“TICKLE TORTURE!” my brother screamed. He held me down. I struggled to get away. “Stop!” “Tickle torture,” he laughed. He held down both my arms with his one hand above my head. I struggled to get away. He had his other arm free. He tickled me. I shrieked! I was laughing but screaming. “STOP IT!” I cried and struggled to break free.
The Dark Side of Tickling
Before you read this post, I am going to tell you upfront – it may be triggering. This is a story about physical abuse and emotional abuse.
I was tickle tortured. Until I cried. When I complained, I was laughed at. I recently read a post (1988) by Ann Landers. She stated, “I have dealt with this problem before, but tickling is such a well-disguised form of torture that I feel it should be unmasked periodically. Tickling is NOT, repeat NOT, harmless fun. It is a subtle form of sadism.”
What is the definition of tickle torture?
If a bigger, more powerful person uses tickling to force others into submission, this can be considered abusive. There are some individuals who might disagree, however, the truth remains it is a form of torture, here’s why: The Urban Dictionary’s definition of torture includes “to punish, coerce, or afford sadistic pleasure”. Tickling can easily turn into ‘sadistic’ pleasure: (“To derive pleasure or enjoyment from another’s pain. Whether physical or emotional”).
Tickling sets in motion reflexes that cause the body to jerk, lunge, and causes weakness so that the individual cannot defend themselves. In some instances people have lost bladder or bowel function in public, causing embarrassment. In ancient times some groups of Chinese and Middle Eastern cultures used tickling as a form of torture against prisoners.
While tickling can be fun and pleasurable at times, prolonged tickling becomes annoying and turns painful. When a parent uses tickling to dominate or even frighten their children, this sadistic form of torture is abusive.1
In the New York Times article Anatomy of a Tickle Is Serious Business at the Research Lab, Richard Alexander, a biologist said, “Ticklish laughter is not the happy phenomenon that many have assumed it to be…A child can be transformed from laughter into tears by going the tiniest bit too far… [Tickling] does not create a pleasurable feeling—just the outward appearance of one.”
My ears perked up when I read this in the article posted in the Huffington Post.
What is the background of tickling? It is called “torture” for a reason.
- It was used by the Chinese in the Han Dynasty. They used this “torture” because it caused suffering and left NO MARKS!
- Ancient Rome used this “torture”. They would soak a person’s feet in salt. Then the goats would lick their feet. People could not get away — they were tied up.
- A Nazi prisoner wrote of a terrible account having this “torture” used on him with a feather.
Tickling has a dark side, and it was used on me. No one can touch my side. I am extremely triggered and sensitive after my childhood physical abuse.
I would hear how I was making a “big deal” of this abuse after I was choking, crying and laughing to try and get away while he held me down. The only way he would let me go is if I told him he was “the greatest”.

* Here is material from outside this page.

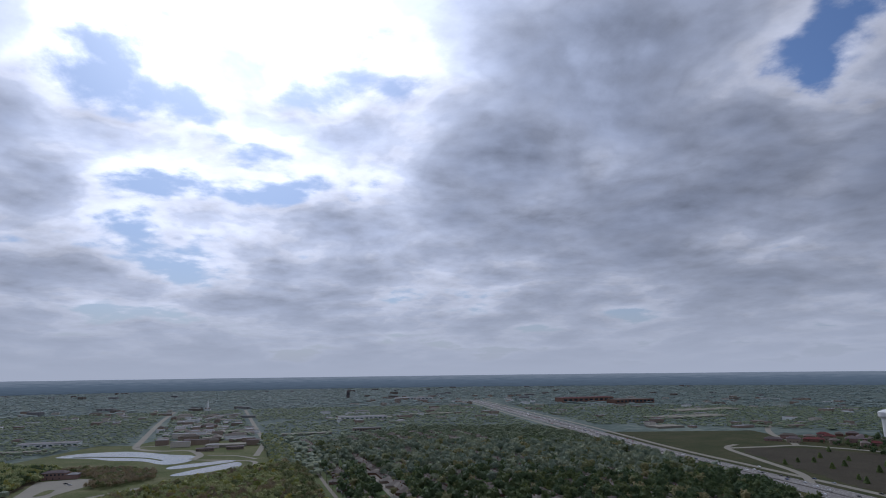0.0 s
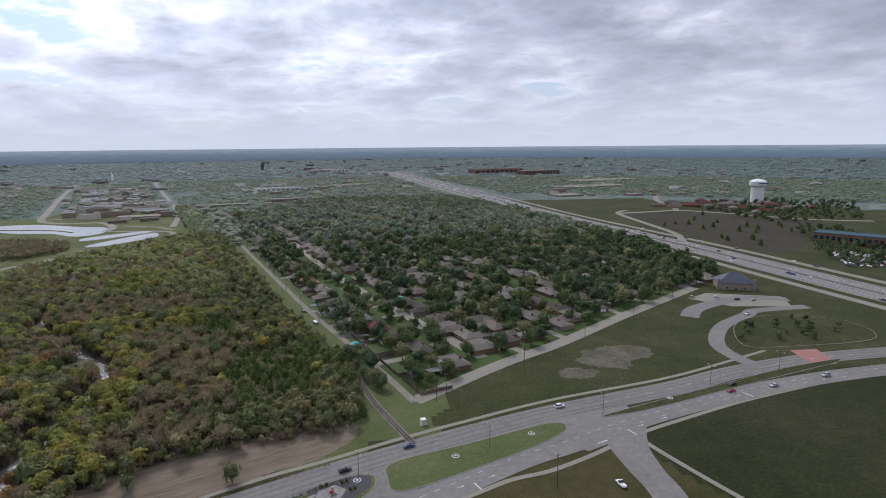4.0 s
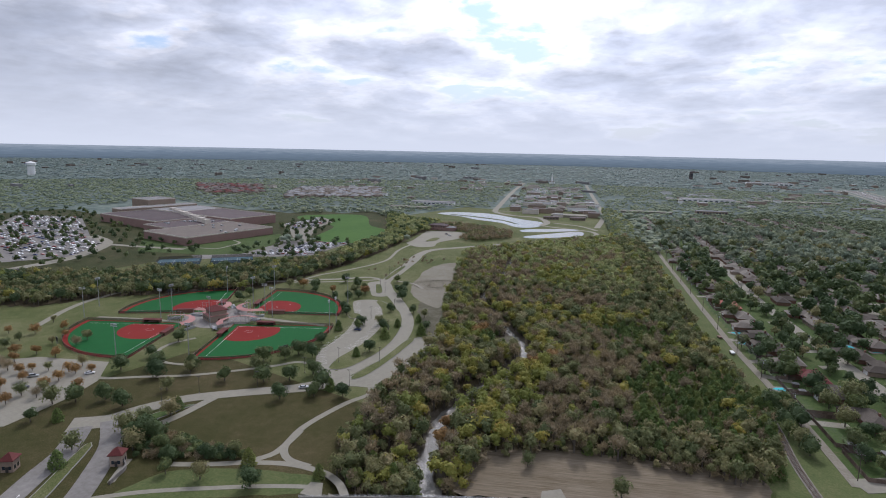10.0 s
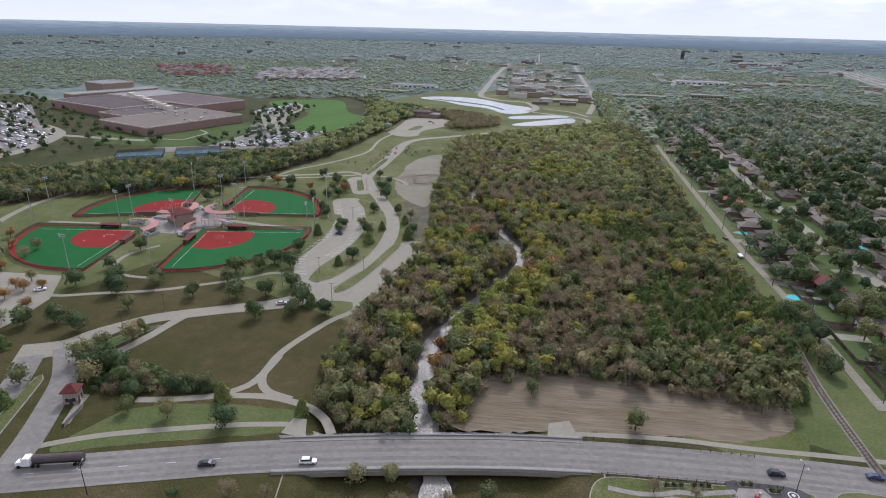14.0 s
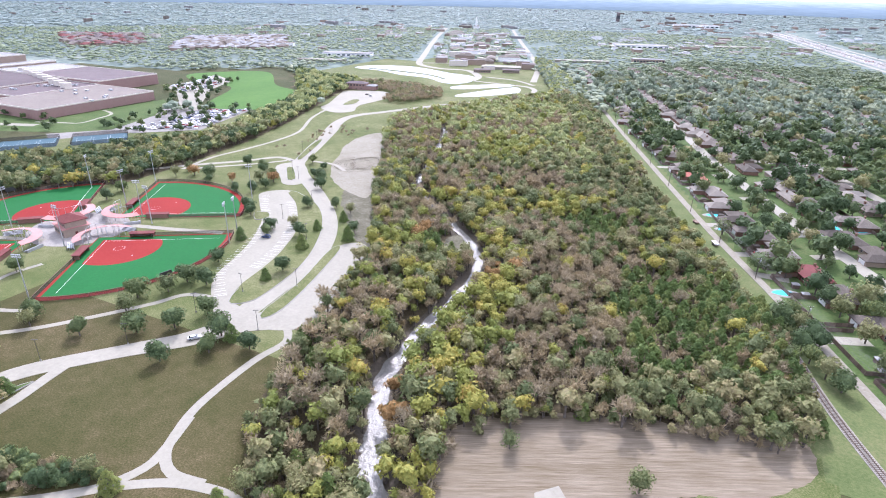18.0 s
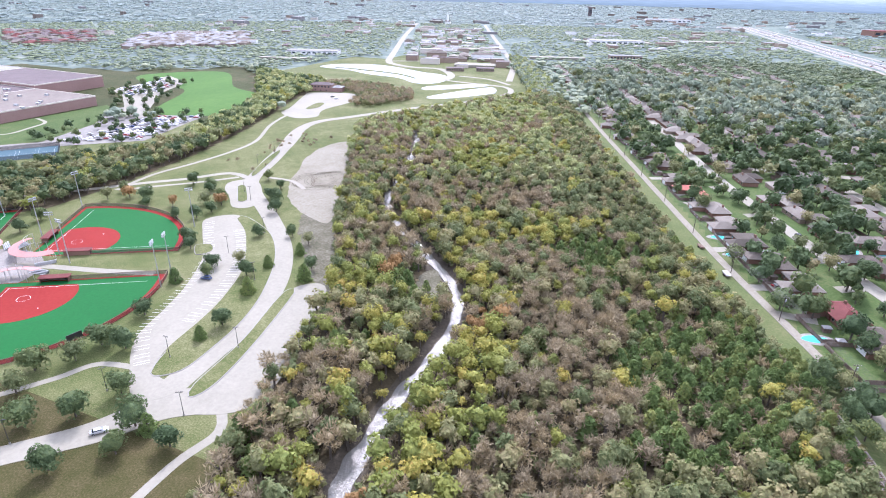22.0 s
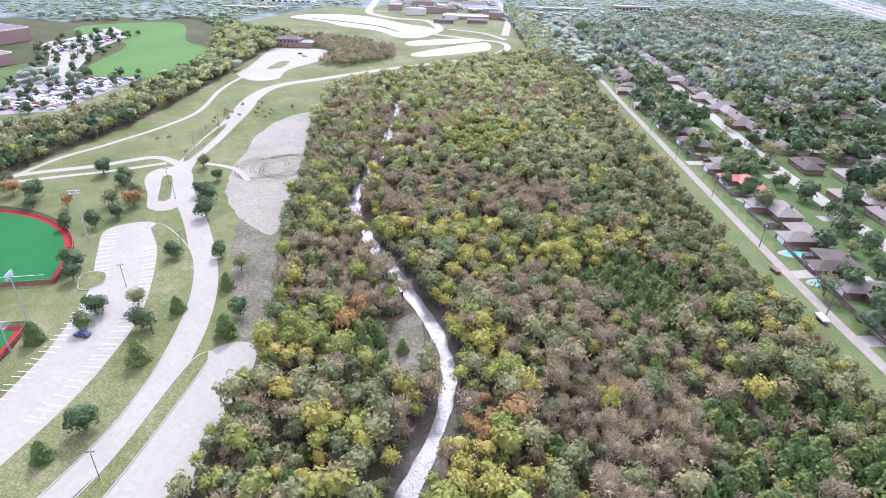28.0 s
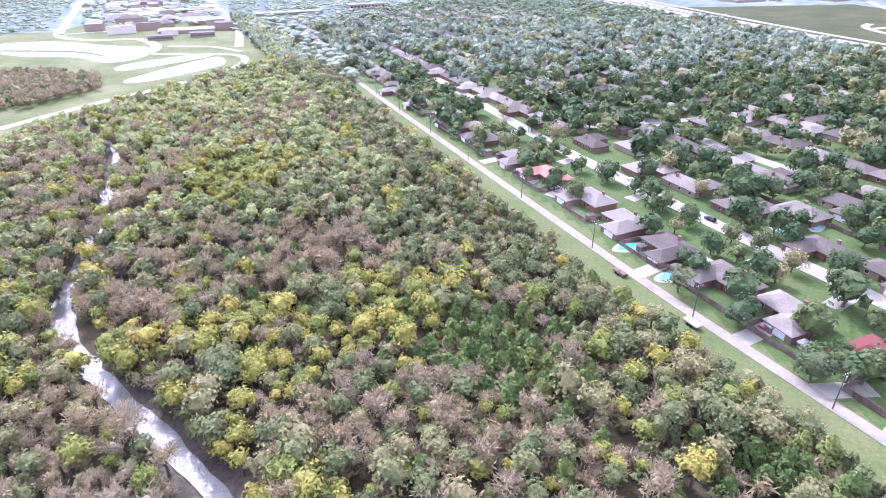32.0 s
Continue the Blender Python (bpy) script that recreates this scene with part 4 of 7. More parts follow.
structure("road", strip(ENTRY, [13, 11, 8, 8, 8, 9, 12, 14], 0.12), M["concrete"], "pale concrete entry drive of the park", "park drive")
LOT = [(-214, 205), (-228, 215), (-242, 230), (-249, 250), (-256, 268), (-270, 292), (-290, 313), (-302, 328), (-292, 340), (-276, 333), (-256, 310), (-240, 287), (-230, 264), (-224, 244), (-227, 230), (-220, 218), (-206, 214)]
structure("pavement", slab(LOT, 0.14, smooth=True), M["concrete"], "pale concrete car park beside the ball fields", "car park")
structure("pavement", slab([(-206, 292), (-198, 284), (-192, 262), (-184, 243), (-180, 222), (-186, 211), (-204, 206), (-203, 222), (-208, 250), (-214, 282)], 0.08, smooth=True), M["concrete"], "pale concrete car park beside the creek wood", "car park")
structure("pavement", slab([(-334, 384), (-326, 394), (-313, 387), (-297, 367), (-293, 353), (-302, 349), (-315, 361), (-329, 373)], 0.085, smooth=True), M["concrete"], "widened concrete drive round a small island", "park drive")
kerbed_island([(-219, 216), (-213, 222), (-213, 236), (-216, 256), (-224, 278), (-239, 305), (-259, 327), (-284, 340), (-288, 337), (-270, 322), (-246, 292), (-235, 268), (-230, 250), (-227, 232), (-223, 220)], "long grass island with trees between drive and car park")
kerbed_island([(-200, 213), (-198, 222), (-202, 246), (-211, 281), (-215, 282), (-214, 272), (-207, 244), (-204, 218)], "thin grass island between drive and car park")
kerbed_island([(-324, 379), (-321, 382), (-311, 372), (-302, 361), (-305, 357), (-315, 368)], "small grass island at the drive fork")
kerbed_island([(-329, 402), (-333, 402), (-346, 432), (-354, 458), (-350, 456), (-339, 430)], "grass sliver where the drive forks")
kerbed_island([(-270, 298), (-276, 304), (-282, 300), (-274, 292)], "planted bed in the car park")
structure("road", strip([(-327, 400), (-343, 430), (-358, 470)], 6.0, 0.05), M["concrete"], "pale concrete branch of the park drive", "park drive")

structure("road", strip([(-236, 108), (-233, 118), (-233, 130), (-234, 142), (-236, 152), (-238, 164)], 4.2, 0.128), M["concrete"], "narrow parallel lane of the park entry", "park drive")
kerbed_island([(-240, 126), (-244, 132), (-242, 142), (-238, 150), (-238, 141), (-238, 130)], "bright green grass island beside the entry drive", "lawn")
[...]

A recent article in the Huffington Post stated, “I’d be remiss if I failed to mention that tickling is one of the means used by sexual predators to groom their victims.”
Stop means stop. No means no. Please know — there is a dark side to tickling. And it can be disguised by a bully. Mine was.
Here are the guidelines:
Jennifer Lehr wrote in her article on tickling:
Am I saying never tickle your kids? No! I know some kids love it. I think we can tickle responsibly. Here are my guidelines:
- If a child is too young to talk, don’t tickle them. Better safe than sorry.
- Before tickling, ask. While it takes away the element of surprise, you can be playful about it.
- Come up with a signal that means “Stop” if they’re laughing too hard to speak.